Unbabel / COMET

A Neural Framework for MT Evaluation
https://unbabel.github.io/COMET/html/index.html
Apache License 2.0
493 stars 76 forks source link

Avoid downloading XLM-R checkpoint from huggingface #116

Closed K024 closed 1 year ago

K024 commented 1 year ago

🚀 Feature

Allow users to download only the COMET checkpoint without the XLM-R checkpoint from huggingface hub.

Motivation

Currently, all encoders in COMET repo are loaded by XXModel.from_pretrained, which also downloads model weights from huggingface. For end users without the demand to train a custom model, the weights are not needed.
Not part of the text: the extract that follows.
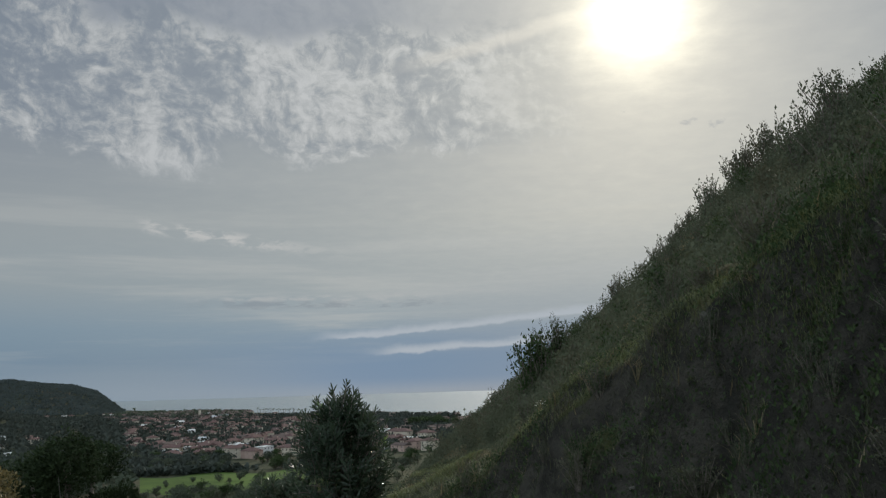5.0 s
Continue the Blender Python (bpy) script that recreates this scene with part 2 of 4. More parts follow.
OLEANDER = material("oleander_leaf", (0.024, 0.036, 0.022), (0.056, 0.076, 0.043), 9.0, 0.25, spread=0.4, sheer=0.34, gloss=0.28)
OLEANDER_YOUNG = material("oleander_young_leaf", (0.06, 0.11, 0.025), (0.16, 0.22, 0.06), 9.0, 0.4, spread=0.6, sheer=0.35)
BARK = material("bark", (0.05, 0.04, 0.03), (0.16, 0.13, 0.1), 14.0, 0.85, bump=0.004)
SHRUB = material("shrub_leaf", (0.052, 0.061, 0.04), (0.095, 0.105, 0.065), 3.0, 0.75, spread=0.25, sheer=0.25, gloss=0.06)
BROOM = material("broom_leaf", (0.055, 0.056, 0.036), (0.105, 0.102, 0.066), 3.0, 0.75, spread=0.25, sheer=0.25, gloss=0.06)
OAK_LEAF = material("oak_leaf", (0.012, 0.02, 0.009), (0.036, 0.05, 0.02), 2.0, 0.75, spread=0.4, sheer=0.08, gloss=0.06)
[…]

Code reference:

https://github.com/Unbabel/COMET/blob/9a84de1e7efc9966822ad786f86c3b5514cf824d/comet/encoders/xlmr.py#L35-L41

The code can be refactored with XXConfig.from_pretrained like:

    def __init__(self, pretrained_model: str, load_pretrained_weights: bool=False) -> None:
        super(Encoder, self).__init__()
        self.tokenizer = XLMRobertaTokenizer.from_pretrained(pretrained_model)
        if load_pretrained_weights:
            self.model = XLMRobertaModel.from_pretrained(
                pretrained_model, add_pooling_layer=False
            )
        else:
            self.model = XLMRobertaModel(
                XLMRobertaConfig.from_pretrained(pretrained_model),
                add_pooling_layer=False
            )
        self.model.encoder.output_hidden_states = True

This avoids downloading unnecessary weights and only keeps the important config file.

Alternatives

A better approach for ease of use is to export the whole model to ONNX format, but requires much more effort.

Additional context

No

ricardorei commented 1 year ago

@K024 I refactored the code to avoid doing it. Thanks for the issue.